Wie schaffen Sie es gleichzeitig den künstlerischen Anspruch hochzuhalten und kommerziell zu sein?
Ich will die Topleute der Kunstszene zu uns zu holen, auch wenn’s hier kommerzieller ist. Spielerisch sollte es sein. So wie Sie das bei den Kammern von Studio Job oder im Garten erleben können. Hier steht seit 2019 das „Carousel“ von Jaime Hayon. Wir wollen alle Altersgruppen gleichermaßen faszinieren und alle sozialen Level. Jemanden, der sehr Kunst affin ist, bis hin zu jemandem, der sich noch nie mit Kunst befasst hat. Es ist für jeden etwas dabei. Und zwar auf höchstem Niveau. Das ist meine Mission.
Die blaue Halle, der Eingangsbereich im Riesen, wurde seit 1995 aber nicht verändert.
Ja, die ist gesetzt. Sie hat etwas so Intensives, erstrahlt in Yves-Klein-Blau. Dieses erhabene Gefühl, das Spirituelle, ist unglaublich, wenn man sie betritt. Das ist fast wie in einem Tempel. Die Wunderkammern aber werden immer wieder erneuert. So leid es mir tut, sie auszutauschen, weil ich sie alle mag.

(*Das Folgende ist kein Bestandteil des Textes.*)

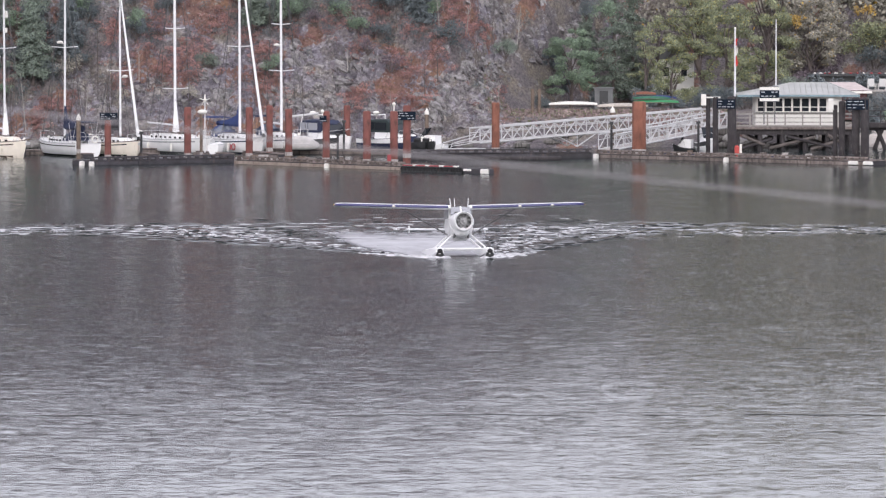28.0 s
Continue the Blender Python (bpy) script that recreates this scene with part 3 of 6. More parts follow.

Was passiert dann mit den Werken?
Sie werden weder eingelagert, noch wandern sie auf einen Flohmarkt. (lacht) Wir machen weltweit Ausstellungen mit ihnen, oder dekorieren sie in Geschäften oder auf Events. Oder wir hängen sie in die Büros.
Das ist sehr zugewandt.
Ja. Das Schöne ist: Wir leben eigentlich mit der Kunst. Haben kein Depot. Die Kunst ist erlebbar. Für uns selbst, für die Mitarbeiter. Für unsere Kunden. Wir haben schon ein großes Glück mit dem Medium Kristall.
Sie meinen, dass es so Kontext-freudig ist?

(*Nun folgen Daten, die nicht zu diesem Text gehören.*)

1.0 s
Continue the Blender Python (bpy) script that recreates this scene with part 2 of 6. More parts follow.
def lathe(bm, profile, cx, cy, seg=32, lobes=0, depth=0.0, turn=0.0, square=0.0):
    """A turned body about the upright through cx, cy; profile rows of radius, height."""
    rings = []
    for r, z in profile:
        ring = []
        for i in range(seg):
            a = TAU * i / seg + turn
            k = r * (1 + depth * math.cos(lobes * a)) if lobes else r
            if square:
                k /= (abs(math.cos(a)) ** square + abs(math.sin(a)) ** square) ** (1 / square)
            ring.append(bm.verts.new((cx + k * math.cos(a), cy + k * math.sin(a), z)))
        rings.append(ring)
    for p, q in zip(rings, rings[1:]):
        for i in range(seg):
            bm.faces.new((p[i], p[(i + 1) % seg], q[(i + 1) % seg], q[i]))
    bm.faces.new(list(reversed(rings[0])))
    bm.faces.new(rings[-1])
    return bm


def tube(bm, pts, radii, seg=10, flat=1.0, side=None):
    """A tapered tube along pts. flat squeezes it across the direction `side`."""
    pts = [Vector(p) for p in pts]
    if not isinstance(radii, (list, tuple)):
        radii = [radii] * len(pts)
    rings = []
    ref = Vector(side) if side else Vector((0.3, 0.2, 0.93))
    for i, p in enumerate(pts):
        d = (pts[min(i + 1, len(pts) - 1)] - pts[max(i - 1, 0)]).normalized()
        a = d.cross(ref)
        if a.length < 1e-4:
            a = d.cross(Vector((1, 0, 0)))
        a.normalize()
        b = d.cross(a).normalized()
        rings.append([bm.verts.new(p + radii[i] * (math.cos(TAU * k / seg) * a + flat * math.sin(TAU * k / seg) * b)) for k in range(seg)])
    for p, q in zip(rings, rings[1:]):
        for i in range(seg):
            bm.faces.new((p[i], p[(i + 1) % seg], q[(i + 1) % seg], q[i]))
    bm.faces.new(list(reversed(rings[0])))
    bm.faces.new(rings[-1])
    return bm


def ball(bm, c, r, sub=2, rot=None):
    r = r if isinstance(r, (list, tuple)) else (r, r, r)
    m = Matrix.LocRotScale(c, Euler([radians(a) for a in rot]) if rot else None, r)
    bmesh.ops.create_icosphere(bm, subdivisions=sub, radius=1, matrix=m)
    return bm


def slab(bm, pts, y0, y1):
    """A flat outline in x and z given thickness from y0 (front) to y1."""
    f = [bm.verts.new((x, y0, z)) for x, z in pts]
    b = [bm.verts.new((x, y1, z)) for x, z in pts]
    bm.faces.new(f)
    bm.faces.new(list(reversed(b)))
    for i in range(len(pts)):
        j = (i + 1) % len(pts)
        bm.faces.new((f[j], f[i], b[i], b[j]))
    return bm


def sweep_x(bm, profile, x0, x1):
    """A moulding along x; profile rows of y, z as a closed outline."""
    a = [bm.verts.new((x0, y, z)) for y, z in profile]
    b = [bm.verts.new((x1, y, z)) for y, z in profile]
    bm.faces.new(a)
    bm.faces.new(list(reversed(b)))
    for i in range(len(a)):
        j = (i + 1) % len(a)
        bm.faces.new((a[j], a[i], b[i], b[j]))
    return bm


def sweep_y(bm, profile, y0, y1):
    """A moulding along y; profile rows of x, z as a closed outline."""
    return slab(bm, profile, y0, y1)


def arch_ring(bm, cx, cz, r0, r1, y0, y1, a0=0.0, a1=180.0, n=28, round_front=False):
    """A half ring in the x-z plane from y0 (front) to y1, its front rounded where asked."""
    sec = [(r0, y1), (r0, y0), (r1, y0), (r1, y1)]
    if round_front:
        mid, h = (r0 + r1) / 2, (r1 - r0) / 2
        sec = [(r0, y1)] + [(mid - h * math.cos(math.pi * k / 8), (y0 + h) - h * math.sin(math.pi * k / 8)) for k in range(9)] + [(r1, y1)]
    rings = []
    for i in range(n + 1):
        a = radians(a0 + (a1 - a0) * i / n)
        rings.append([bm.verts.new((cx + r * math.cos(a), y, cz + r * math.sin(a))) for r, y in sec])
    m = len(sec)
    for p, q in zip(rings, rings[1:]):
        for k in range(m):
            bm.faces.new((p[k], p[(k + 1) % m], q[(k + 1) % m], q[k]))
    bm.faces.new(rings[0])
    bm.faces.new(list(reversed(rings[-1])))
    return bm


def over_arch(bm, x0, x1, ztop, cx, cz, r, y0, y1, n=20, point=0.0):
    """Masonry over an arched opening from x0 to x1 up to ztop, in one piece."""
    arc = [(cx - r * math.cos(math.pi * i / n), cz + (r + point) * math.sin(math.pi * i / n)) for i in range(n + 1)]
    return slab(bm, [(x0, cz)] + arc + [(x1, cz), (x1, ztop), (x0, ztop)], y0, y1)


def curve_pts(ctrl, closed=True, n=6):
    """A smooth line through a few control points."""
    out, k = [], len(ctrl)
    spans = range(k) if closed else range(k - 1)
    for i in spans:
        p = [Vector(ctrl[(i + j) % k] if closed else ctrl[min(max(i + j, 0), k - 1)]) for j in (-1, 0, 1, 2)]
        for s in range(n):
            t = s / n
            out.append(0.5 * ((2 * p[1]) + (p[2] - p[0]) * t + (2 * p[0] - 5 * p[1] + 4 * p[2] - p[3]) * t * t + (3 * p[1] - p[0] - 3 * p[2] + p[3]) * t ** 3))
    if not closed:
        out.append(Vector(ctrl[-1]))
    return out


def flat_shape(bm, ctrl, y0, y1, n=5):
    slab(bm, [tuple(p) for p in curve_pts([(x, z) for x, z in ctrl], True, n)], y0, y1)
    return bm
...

Die Geschichten, die man mit Kristall erzählen kann, sind endlos. Und ich bin immer wieder verwundert, wenn neue Künstler durch ihre Zugänge ganz andere Interpretationen erschaffen, wo wir alle immer überrascht sind, wie viele Geschichten man noch erzählen kann. Die Künstler gehen teilweise sehr jungfräulich an das Ganze heran. Fragen dies und das, probieren aus.

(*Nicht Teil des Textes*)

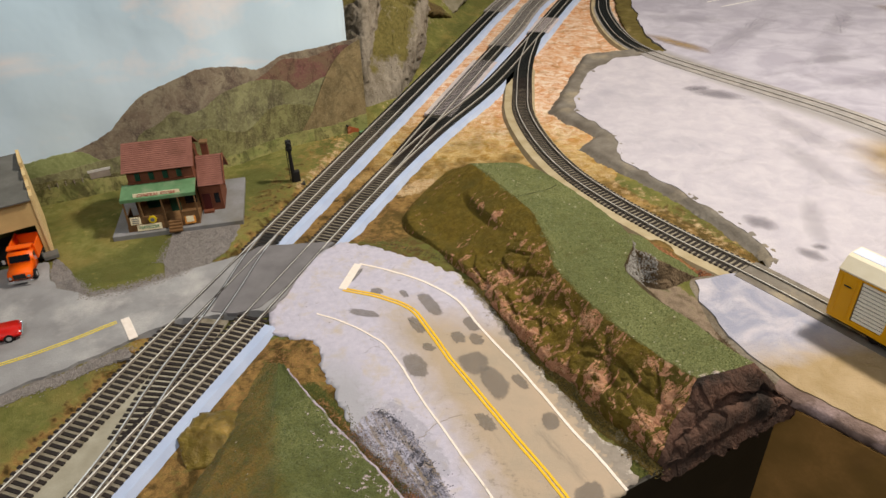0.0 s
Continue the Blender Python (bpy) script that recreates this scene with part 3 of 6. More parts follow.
    deep = np.maximum(deep, 0.9 * (1 - step01(line_distance(x, y, [(0.176, 0.468), (0.200, 0.480), (0.292, 0.534)]), 0.014, 0.022)))
    col = np.stack([rust, deep, sand, np.ones_like(x)], 1).astype(np.float32)
    a = me.color_attributes.new("mask_two", "FLOAT_COLOR", "POINT")
    a.data.foreach_set("color", col.ravel())
    me.materials.append(M_GROUND)
    global GROUND_MESH
    GROUND_MESH = me
    return tagged(new("ground", me), "sculpted layout ground with olive turf and bare orange board", "ground", kind="structure")


build_ground()

# ---------------------------------------------------------------- roads and plaster sheets
ROAD = [(-0.114, 0.652), (-0.108, 0.625), (-0.068, 0.612), (-0.058, 0.597), (-0.054, 0.580), (-0.047, 0.562), (-0.037, 0.546), (-0.029, 0.530), (-0.026, 0.519), (-0.017, 0.508), (0.006, 0.481), (0.026, 0.462), (0.046, 0.444), (0.055, 0.425), (0.060, 0.407), (0.066, 0.403), (0.134, 0.441), (0.178, 0.465), (0.1745, 0.476), (0.177, 0.487), (0.173, 0.496), (0.163, 0.502), (0.155, 0.512), (0.151, 0.525), (0.144, 0.542), (0.133, 0.558), (0.120, 0.582), (0.110, 0.602), (0.100, 0.628), (0.088, 0.652), (0.076, 0.674), (0.055, 0.702), (0.020, 0.727), (-0.02, 0.748), (-0.064, 0.762), (-0.086, 0.735)]
VERGE_LINE = [(-0.004, 0.517), (0.006, 0.508), (0.015, 0.496), (0.028, 0.477), (0.040, 0.458), (0.048, 0.442), (0.056, 0.424)]
WASH_LINE = [(0.006, 0.538), (0.020, 0.522), (0.034, 0.500), (0.044, 0.480)]
ROAD_EAST = ROAD[18:-3]


def verge_mask(x, y):
    x, y = np.array([x]), np.array([y])
    half = 0.017 - 0.008 * step01(0.53 - y, 0.0, 0.11)
    v = 1 - step01(line_distance(x, y, VERGE_LINE), half * 0.65, half * 1.1)
    w = 0.75 * (1 - step01(np.minimum(line_distance(x, y, WASH_LINE), line_distance(x, y, [(-0.03, 0.757), (0.024, 0.737), (0.064, 0.710)])), 0.004, 0.013))
    k = 0.62 * (1 - step01(line_distance(x, y, ROAD_EAST), 0.002, 0.010))
    return float(v[0]), float(w[0]), float(k[0])


def road_top(x, y):
    v = verge_mask(x, y)[0]
    return road_z(x, y) + v * (0.0004 + 0.0009 * noise.fractal(Vector((x * 150, y * 150, 1.0)), 0.8, 2.0, 4))


road = part("road", sheet(rough_outline(ROAD, 0.003, 0.0042, 100, 1.0), road_top, 0.004, 0.0045), M_ROAD, smooth=True)
set_mask(road, [verge_mask(v.co.x, v.co.y) for v in road.data.vertices])
TREAD_LINE = [(0.118, 0.509), (0.128, 0.493), (0.139, 0.476), (0.144, 0.465)]
SCUFF_LINE = [(0.062, 0.520), (0.081, 0.490), (0.093, 0.471), (0.105, 0.453)]
rx, ry = (np.array([v.co[i] for v in road.data.vertices]) for i in (0, 1))
set_mask(road, np.stack([0.9 * (1 - step01(line_distance(rx, ry, TREAD_LINE), 0.001, 0.0045)), 0.8 * (1 - step01(line_distance(rx, ry, SCUFF_LINE), 0.001, 0.006)), 0 * rx], 1), "mask_two")
tagged(road, "worn white and tan plaster road with grey verges", "road", kind="structure")
WHITE_LEFT = [(-0.070, 0.648), (-0.052, 0.640), (-0.030, 0.627), (-0.0145, 0.6155), (-0.0065, 0.6085), (-0.0035, 0.6045), (0.013, 0.577), (0.029, 0.5445), (0.044, 0.518), (0.058, 0.493), (0.076, 0.461), (0.093, 0.428), (0.099, 0.417)]
WHITE_RIGHT = [(-0.039, 0.7205), (-0.009, 0.708), (0.0245, 0.690), (0.047, 0.6715), (0.059, 0.658), (0.067, 0.643), (0.079, 0.620), (0.092, 0.599), (0.105, 0.578), (0.121, 0.550), (0.1335, 0.5255), (0.1365, 0.5195), (0.1415, 0.511), (0.157, 0.484), (0.1695, 0.459)]
YELLOW = [(-0.050, 0.681), (-0.025, 0.673), (-0.004, 0.6635), (0.009, 0.656), (0.0195, 0.6455), (0.027, 0.632), (0.034, 0.6195), (0.046, 0.596), (0.0675, 0.559), (0.0875, 0.525), (0.102, 0.4995), (0.117, 0.474), (0.1345, 0.442)]


def stripe(name, pts, width, material, lift=0.0004, shift=0.0, parent=road, z=road_z):
    line = smooth_line(pts, 0.004)
    line = line + normals2(line) * shift
    line = line + normals2(line) * np.array([[noise.fractal(Vector((x * 40, y * 40, 4.0)), 0.8, 2.0, 3) * 0.0004] for x, y in line])
    w = width / 2
    return part(name, ribbon(line, [(-w, lift), (w, lift), (w, lift - 0.0006), (-w, lift - 0.0006)], z), material, parent)


stripe("white_line", WHITE_LEFT, 0.0016, M_WHITE)
stripe("white_line", WHITE_RIGHT, 0.0022, M_WHITE)
stripe("yellow_line", YELLOW, 0.0019, M_YELLOW, shift=-0.0016)
stripe("yellow_line", YELLOW, 0.0019, M_YELLOW, shift=0.0015)
stripe("stop_line", [(-0.051, 0.6812), (-0.0405, 0.7198)], 0.0078, M_WHITE, 0.0005)

def soft_material(name, a, b, strength, scale, soft=0.32):
    """Thin paint or tar that feathers out towards its edge (mask red: 1 in the middle, 0 at the rim)."""
    n = Nodes(name, 0.85, 0.0, 0.2)
    heart, _, _ = n.attr("mask")
    col = n.mix(n.ramp(n.noise(scale, 5, 0.6), 0.35, 0.65), rgb(a), rgb(b))
    feather = n.blend(heart, n.noise(scale * 1.6, 6, 0.72, 0.4), 0.75, 0.10, soft)
    n.put(n.bsdf.inputs["Alpha"], n.math("MULTIPLY", feather, n.math("ADD", strength, n.math("MULTIPLY", n.noise(scale * 3, 4, 0.7), 0.25))))
    return n.done(col, n.noise(900, 3), 0.2, 0.0004)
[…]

Erhalten die Künstler denn Carte Blanche?
Wir sind bei der Auswahl sehr sorgfältig und überlegen gut, mit wem wir arbeiten möchten. Wenn der Künstler zusagt, dann haben wir oft schon eine Vorstellung. Und wenn wir uns auf diese Idee einigen, dann hat er oder sie wirklich volle Freiheit. Wir wussten auch nicht im Voraus, welche Farben James Turrell hier verwenden würde.
„Für mich hat seine Arbeit etwas Sakrales. Eine emotional erhebende, angenehme, schon fast berührende Erfahrung.“
Sein Werk „Umbra, 2022“ ist eine begehbare Installation aus Licht und Farben, die auf alle Sinne wirkt und zutiefst berühren soll. Was macht es mit Ihnen?
Für mich hat seine Arbeit etwas Sakrales. Eine emotional erhebende, angenehme, schon fast berührende Erfahrung. Ich habe längere Zeit im Shallow Space verbracht. Es ist sicher ein Werk, dass man nicht bloß im Vorbeigehen auf sich wirken lassen kann.
Und schon gar nicht festhalten kann. Mit der Handykamera lässt sich der Augenblick kaum einfangen.
Exakt. Diese Wunderkammer soll unsere Wahrnehmung schärfen. Man muss sich darauf einlassen und ich hoffe, dass unsere Gäste das auch tun. Ich finde sie sehr gelungen. Sie hat etwas Leichtes. Wenn man sich auf die Kraft des Lichts fokussiert. Man kann hier die Seele des Kristalls erleben – und was bitte wäre ein Kristall ohne Licht?